Word for word, retype every entry in the listing.
══ Records to process ══
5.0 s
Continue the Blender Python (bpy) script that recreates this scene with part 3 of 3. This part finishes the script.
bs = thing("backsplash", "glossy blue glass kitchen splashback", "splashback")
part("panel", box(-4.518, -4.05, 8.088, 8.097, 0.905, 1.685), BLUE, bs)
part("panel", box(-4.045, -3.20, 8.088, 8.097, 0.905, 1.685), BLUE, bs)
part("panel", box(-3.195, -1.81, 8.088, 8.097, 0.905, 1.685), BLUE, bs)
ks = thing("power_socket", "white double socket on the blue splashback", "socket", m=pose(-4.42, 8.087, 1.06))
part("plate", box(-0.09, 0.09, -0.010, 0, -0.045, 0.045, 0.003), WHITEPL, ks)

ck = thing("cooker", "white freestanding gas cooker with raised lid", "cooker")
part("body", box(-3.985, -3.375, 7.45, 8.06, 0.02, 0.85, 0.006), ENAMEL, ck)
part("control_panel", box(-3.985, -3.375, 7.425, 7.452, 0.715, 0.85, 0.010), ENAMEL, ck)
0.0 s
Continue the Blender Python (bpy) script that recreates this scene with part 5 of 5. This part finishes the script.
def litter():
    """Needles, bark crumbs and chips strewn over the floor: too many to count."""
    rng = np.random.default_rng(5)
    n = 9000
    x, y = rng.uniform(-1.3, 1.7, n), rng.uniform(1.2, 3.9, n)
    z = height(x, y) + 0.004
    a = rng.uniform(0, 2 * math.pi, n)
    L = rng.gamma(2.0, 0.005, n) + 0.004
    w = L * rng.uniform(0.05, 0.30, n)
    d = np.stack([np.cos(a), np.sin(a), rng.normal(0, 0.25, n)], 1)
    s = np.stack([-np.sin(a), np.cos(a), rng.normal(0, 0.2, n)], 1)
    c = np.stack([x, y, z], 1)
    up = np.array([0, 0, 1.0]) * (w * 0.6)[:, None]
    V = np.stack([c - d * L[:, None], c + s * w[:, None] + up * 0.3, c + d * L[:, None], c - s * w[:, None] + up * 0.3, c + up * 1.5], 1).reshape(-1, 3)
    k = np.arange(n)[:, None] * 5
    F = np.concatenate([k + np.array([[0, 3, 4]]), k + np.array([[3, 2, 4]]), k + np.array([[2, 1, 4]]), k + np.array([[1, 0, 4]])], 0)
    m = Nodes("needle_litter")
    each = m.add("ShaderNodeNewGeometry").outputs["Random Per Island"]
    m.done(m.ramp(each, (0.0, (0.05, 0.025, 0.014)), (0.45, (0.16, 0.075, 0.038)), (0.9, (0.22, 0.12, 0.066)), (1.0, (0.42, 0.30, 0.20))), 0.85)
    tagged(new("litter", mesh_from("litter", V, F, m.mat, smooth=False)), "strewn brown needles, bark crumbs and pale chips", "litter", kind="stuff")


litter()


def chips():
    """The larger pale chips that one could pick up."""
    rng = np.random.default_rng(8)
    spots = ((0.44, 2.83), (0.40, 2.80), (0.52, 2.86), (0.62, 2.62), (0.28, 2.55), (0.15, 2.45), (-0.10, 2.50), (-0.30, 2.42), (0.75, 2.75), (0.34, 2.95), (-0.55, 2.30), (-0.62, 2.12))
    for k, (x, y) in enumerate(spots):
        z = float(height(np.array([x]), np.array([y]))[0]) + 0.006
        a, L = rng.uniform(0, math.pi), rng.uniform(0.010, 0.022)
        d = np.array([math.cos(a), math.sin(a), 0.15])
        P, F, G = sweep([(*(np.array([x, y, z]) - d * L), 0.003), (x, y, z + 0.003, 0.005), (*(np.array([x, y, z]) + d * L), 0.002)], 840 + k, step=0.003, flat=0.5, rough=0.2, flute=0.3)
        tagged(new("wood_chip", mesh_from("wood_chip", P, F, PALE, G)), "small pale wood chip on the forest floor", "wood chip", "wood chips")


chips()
═══
* **Result of this exercise**:
5.0 s
Continue the Blender Python (bpy) script that recreates this scene with part 3 of 3. This part finishes the script.
bs = thing("backsplash", "glossy blue glass kitchen splashback", "splashback")
part("panel", box(-4.518, -4.05, 8.088, 8.097, 0.905, 1.685), BLUE, bs)
part("panel", box(-4.045, -3.20, 8.088, 8.097, 0.905, 1.685), BLUE, bs)
part("panel", box(-3.195, -1.81, 8.088, 8.097, 0.905, 1.685), BLUE, bs)
ks = thing("power_socket", "white double socket on the blue splashback", "socket", m=pose(-4.42, 8.087, 1.06))
part("plate", box(-0.09, 0.09, -0.010, 0, -0.045, 0.045, 0.003), WHITEPL, ks)

ck = thing("cooker", "white freestanding gas cooker with raised lid", "cooker")
part("body", box(-3.985, -3.375, 7.45, 8.06, 0.02, 0.85, 0.006), ENAMEL, ck)
part("control_panel", box(-3.985, -3.375, 7.425, 7.452, 0.715, 0.85, 0.010), ENAMEL, ck)
0.0 s
Continue the Blender Python (bpy) script that recreates this scene with part 5 of 5. This part finishes the script.
def litter():
    """Needles, bark crumbs and chips strewn over the floor: too many to count."""
    rng = np.random.default_rng(5)
    n = 9000
    x, y = rng.uniform(-1.3, 1.7, n), rng.uniform(1.2, 3.9, n)
    z = height(x, y) + 0.004
    a = rng.uniform(0, 2 * math.pi, n)
    L = rng.gamma(2.0, 0.005, n) + 0.004
    w = L * rng.uniform(0.05, 0.30, n)
    d = np.stack([np.cos(a), np.sin(a), rng.normal(0, 0.25, n)], 1)
    s = np.stack([-np.sin(a), np.cos(a), rng.normal(0, 0.2, n)], 1)
    c = np.stack([x, y, z], 1)
    up = np.array([0, 0, 1.0]) * (w * 0.6)[:, None]
    V = np.stack([c - d * L[:, None], c + s * w[:, None] + up * 0.3, c + d * L[:, None], c - s * w[:, None] + up * 0.3, c + up * 1.5], 1).reshape(-1, 3)
    k = np.arange(n)[:, None] * 5
    F = np.concatenate([k + np.array([[0, 3, 4]]), k + np.array([[3, 2, 4]]), k + np.array([[2, 1, 4]]), k + np.array([[1, 0, 4]])], 0)
    m = Nodes("needle_litter")
    each = m.add("ShaderNodeNewGeometry").outputs["Random Per Island"]
    m.done(m.ramp(each, (0.0, (0.05, 0.025, 0.014)), (0.45, (0.16, 0.075, 0.038)), (0.9, (0.22, 0.12, 0.066)), (1.0, (0.42, 0.30, 0.20))), 0.85)
    tagged(new("litter", mesh_from("litter", V, F, m.mat, smooth=False)), "strewn brown needles, bark crumbs and pale chips", "litter", kind="stuff")


litter()


def chips():
    """The larger pale chips that one could pick up."""
    rng = np.random.default_rng(8)
    spots = ((0.44, 2.83), (0.40, 2.80), (0.52, 2.86), (0.62, 2.62), (0.28, 2.55), (0.15, 2.45), (-0.10, 2.50), (-0.30, 2.42), (0.75, 2.75), (0.34, 2.95), (-0.55, 2.30), (-0.62, 2.12))
    for k, (x, y) in enumerate(spots):
        z = float(height(np.array([x]), np.array([y]))[0]) + 0.006
        a, L = rng.uniform(0, math.pi), rng.uniform(0.010, 0.022)
        d = np.array([math.cos(a), math.sin(a), 0.15])
        P, F, G = sweep([(*(np.array([x, y, z]) - d * L), 0.003), (x, y, z + 0.003, 0.005), (*(np.array([x, y, z]) + d * L), 0.002)], 840 + k, step=0.003, flat=0.5, rough=0.2, flute=0.3)
        tagged(new("wood_chip", mesh_from("wood_chip", P, F, PALE, G)), "small pale wood chip on the forest floor", "wood chip", "wood chips")


chips()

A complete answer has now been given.